Installing sculpture 2002
The installations gave commuters something to look at and also, provided a totem to guide Bent and Sofia back to the city they loved.
The other wonderful thing is that the homeless, encamped around the sculpture, kept it from being destroyed. So, Brent and Sofia brought some art even into the grim and difficult lives of San Francesco’s homeless population.
“Minerva” is a moment from their “exile” to Sacrament after being evicted in 2002. It is a tree root bulb that they found. Sofia spent and after noon cleaning the dirt off it and painting it.
Sofia’s paintings are concerned with color, rhythm and movement of energy expressed in abstract forms capturing the landscape memories of Jerusalem deserts and the Bay Area.

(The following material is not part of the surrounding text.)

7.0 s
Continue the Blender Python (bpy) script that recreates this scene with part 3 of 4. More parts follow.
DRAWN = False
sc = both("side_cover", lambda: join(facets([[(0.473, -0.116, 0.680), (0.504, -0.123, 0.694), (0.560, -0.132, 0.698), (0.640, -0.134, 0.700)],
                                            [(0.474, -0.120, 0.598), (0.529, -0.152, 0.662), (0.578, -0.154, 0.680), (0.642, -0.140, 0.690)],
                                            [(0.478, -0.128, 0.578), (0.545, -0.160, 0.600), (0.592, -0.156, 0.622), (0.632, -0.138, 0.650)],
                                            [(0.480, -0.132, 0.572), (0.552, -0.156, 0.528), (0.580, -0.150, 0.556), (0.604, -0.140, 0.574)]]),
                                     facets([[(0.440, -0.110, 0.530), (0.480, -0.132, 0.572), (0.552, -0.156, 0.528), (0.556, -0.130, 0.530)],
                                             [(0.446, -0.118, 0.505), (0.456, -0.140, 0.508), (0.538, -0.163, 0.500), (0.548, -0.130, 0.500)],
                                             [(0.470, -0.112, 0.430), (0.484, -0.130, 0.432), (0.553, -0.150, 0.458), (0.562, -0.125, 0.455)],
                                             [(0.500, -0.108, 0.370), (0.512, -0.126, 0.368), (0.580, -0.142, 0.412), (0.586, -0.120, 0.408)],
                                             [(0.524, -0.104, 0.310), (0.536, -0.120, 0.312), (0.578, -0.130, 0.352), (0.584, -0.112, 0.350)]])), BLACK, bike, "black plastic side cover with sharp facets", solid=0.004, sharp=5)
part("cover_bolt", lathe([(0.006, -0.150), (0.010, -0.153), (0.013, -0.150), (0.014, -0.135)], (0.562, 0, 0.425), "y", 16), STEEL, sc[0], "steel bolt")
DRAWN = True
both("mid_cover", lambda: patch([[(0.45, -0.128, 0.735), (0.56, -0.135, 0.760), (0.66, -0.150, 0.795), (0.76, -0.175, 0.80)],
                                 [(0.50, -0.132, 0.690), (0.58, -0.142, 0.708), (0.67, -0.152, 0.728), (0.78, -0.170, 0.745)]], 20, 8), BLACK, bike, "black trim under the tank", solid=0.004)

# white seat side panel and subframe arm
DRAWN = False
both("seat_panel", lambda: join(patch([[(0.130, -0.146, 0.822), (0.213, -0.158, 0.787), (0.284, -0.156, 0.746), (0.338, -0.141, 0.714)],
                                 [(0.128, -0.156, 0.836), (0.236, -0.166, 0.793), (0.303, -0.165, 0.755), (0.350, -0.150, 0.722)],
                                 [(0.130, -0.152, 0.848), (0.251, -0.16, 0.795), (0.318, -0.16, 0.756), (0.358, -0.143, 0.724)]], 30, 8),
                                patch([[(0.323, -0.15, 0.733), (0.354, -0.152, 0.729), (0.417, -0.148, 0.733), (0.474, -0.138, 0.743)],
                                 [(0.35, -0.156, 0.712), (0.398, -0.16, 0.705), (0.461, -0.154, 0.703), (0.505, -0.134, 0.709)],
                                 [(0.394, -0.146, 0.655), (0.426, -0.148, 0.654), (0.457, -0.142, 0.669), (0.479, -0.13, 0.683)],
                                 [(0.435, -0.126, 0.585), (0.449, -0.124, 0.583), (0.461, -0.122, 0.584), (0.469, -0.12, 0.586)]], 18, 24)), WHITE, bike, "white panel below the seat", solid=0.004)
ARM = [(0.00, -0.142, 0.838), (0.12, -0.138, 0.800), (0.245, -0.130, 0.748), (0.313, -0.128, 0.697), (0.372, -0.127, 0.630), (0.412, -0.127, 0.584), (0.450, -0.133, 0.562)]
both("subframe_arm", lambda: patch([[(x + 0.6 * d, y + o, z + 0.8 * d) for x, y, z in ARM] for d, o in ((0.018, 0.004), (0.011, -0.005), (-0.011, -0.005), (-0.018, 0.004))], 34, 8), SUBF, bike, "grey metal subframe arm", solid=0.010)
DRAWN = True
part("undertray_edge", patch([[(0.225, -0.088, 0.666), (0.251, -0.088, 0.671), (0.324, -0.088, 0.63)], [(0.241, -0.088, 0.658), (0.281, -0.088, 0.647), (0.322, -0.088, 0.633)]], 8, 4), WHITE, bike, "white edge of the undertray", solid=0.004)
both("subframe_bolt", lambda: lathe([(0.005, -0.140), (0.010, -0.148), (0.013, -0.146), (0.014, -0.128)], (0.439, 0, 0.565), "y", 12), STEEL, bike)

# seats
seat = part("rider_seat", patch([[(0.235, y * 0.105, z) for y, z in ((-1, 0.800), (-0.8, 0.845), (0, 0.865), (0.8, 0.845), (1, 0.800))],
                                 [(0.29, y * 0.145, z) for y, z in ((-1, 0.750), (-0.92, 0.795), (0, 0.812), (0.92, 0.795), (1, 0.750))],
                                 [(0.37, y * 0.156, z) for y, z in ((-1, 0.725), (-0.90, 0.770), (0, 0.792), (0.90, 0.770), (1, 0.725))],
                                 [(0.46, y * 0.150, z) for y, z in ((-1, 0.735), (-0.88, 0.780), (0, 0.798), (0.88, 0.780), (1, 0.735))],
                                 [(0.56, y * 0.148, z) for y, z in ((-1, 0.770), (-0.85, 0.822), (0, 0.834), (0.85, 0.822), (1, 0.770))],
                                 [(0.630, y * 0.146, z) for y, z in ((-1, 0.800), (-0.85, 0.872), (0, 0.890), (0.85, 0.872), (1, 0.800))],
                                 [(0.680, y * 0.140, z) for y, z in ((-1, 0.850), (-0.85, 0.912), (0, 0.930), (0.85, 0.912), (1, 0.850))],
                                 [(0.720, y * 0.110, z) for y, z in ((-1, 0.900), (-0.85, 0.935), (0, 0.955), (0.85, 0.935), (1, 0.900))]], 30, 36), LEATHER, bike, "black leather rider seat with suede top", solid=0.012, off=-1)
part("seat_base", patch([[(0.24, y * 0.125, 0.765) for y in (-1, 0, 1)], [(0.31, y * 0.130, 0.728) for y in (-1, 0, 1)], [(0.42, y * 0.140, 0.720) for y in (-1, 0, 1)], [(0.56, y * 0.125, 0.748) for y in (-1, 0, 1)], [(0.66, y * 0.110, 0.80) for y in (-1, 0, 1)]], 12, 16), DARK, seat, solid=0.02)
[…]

Sofia Carmi. Blue Symphony
Sofia writes, “The actual experience of painting is what I think of all the time and look forward to it. If I am painting at the moment or not, behind my head I am working on an idea and how to create it.”
Sofia Carmi. Desertscape
What stand out in her artwork is it’s connection to spirit, along with a passionate commitment to environmental justice. Her current works are inspired by the desert landscapes of her native Israel along with abstract shapes and movements.

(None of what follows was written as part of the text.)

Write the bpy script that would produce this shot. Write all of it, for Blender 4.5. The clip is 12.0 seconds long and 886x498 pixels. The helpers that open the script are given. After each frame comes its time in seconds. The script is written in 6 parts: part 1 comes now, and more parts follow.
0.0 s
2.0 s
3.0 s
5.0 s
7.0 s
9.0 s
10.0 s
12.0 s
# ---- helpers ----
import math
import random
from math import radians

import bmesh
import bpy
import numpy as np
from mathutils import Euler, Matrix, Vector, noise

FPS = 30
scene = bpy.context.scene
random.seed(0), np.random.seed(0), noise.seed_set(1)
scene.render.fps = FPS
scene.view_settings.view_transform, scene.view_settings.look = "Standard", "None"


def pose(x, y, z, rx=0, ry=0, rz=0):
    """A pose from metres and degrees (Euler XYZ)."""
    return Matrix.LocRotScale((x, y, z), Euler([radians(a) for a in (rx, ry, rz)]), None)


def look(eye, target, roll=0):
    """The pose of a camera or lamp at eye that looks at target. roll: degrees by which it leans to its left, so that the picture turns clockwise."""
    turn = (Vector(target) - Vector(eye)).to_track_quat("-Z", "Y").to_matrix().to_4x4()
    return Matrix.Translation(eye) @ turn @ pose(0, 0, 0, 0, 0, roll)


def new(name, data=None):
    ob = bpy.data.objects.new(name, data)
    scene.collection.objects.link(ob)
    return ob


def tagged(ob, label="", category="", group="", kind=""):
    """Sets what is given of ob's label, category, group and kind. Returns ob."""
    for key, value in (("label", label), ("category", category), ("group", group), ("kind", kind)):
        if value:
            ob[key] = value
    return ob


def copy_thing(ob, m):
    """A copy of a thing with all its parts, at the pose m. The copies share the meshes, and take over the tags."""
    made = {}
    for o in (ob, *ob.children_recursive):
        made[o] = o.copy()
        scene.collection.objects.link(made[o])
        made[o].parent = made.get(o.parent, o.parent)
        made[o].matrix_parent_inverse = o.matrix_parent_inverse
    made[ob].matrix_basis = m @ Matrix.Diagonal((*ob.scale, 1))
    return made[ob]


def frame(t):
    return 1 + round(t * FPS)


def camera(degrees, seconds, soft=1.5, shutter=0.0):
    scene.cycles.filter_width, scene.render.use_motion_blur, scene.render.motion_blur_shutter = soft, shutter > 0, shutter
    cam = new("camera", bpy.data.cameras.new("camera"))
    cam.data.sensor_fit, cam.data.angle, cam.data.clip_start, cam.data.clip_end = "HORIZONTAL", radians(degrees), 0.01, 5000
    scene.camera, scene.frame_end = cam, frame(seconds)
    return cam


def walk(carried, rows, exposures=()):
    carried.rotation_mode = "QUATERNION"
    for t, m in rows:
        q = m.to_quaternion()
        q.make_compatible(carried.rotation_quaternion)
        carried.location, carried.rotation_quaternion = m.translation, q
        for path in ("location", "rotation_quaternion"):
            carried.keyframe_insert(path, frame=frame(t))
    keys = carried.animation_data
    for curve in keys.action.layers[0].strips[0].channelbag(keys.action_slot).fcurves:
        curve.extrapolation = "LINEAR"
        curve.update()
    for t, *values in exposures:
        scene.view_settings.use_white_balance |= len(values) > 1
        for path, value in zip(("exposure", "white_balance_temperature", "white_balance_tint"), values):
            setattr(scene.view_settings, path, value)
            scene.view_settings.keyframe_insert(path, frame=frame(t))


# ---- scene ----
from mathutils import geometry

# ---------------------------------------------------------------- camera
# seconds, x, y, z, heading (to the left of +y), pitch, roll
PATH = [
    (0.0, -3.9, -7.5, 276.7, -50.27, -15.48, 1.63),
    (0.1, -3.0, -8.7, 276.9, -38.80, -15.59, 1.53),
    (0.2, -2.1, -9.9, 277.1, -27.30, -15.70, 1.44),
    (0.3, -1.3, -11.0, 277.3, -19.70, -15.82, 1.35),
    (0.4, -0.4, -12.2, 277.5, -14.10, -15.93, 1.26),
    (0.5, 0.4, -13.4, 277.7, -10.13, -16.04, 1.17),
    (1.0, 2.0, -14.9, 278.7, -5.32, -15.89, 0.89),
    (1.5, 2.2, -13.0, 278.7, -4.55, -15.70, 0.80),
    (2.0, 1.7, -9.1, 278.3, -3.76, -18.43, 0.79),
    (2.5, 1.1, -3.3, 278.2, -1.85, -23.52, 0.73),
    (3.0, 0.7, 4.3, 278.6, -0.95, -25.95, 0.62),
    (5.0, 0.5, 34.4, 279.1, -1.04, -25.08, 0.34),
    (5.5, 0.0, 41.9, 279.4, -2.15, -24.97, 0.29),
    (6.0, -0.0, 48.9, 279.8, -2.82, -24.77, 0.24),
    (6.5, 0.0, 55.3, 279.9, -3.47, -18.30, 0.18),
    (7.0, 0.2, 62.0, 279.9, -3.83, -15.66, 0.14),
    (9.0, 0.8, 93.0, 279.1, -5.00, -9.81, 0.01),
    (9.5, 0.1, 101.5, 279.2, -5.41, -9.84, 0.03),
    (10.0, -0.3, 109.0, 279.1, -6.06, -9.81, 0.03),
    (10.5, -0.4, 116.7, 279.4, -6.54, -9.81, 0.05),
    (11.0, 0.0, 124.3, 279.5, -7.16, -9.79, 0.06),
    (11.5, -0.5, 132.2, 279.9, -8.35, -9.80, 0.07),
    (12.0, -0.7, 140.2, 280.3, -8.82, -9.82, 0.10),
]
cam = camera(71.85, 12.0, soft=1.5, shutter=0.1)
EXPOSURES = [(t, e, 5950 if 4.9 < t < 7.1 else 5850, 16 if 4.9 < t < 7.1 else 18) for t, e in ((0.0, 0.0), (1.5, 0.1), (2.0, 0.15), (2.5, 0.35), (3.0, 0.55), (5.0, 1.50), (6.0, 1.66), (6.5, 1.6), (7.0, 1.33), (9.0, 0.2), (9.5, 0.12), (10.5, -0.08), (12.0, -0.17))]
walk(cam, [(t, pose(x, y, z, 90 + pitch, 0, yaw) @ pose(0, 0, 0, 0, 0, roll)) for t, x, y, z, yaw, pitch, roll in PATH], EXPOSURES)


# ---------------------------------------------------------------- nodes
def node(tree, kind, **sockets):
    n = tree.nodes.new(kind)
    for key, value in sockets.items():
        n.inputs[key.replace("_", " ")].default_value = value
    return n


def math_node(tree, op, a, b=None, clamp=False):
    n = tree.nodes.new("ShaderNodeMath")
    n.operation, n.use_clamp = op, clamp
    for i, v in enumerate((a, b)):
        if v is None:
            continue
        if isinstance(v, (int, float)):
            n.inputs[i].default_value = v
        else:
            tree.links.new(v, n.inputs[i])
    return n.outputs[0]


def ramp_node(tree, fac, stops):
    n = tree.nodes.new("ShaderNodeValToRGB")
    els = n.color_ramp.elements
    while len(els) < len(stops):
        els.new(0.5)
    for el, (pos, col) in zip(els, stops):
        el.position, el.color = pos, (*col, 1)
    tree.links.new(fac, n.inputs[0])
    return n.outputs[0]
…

Brent Bushnell and Sofia Carmi
Sofia Carmi and her partner, Brent Bushnell. They share a very small studio at the Goodman 2 Building on Potrero Hill. They first met at the San Francisco International Art Fair in 1998 and then, at openings, museums, gallery openings – if it related to art, Sofia and Brent were there, constantly “running into each other.”
Sofia Carmi. Cycle of Seasons
Brent and Sofia were brought together by the synchronicity of being artists with similar beliefs in a city with a flourishing art scene – flourishing against all odds, I might add. They share concerns about the environment, our wanton misuse of natural resources and destruction of the wilderness. Both are on a journey compelled by the love of art and, for both, it is the journey that is the reward.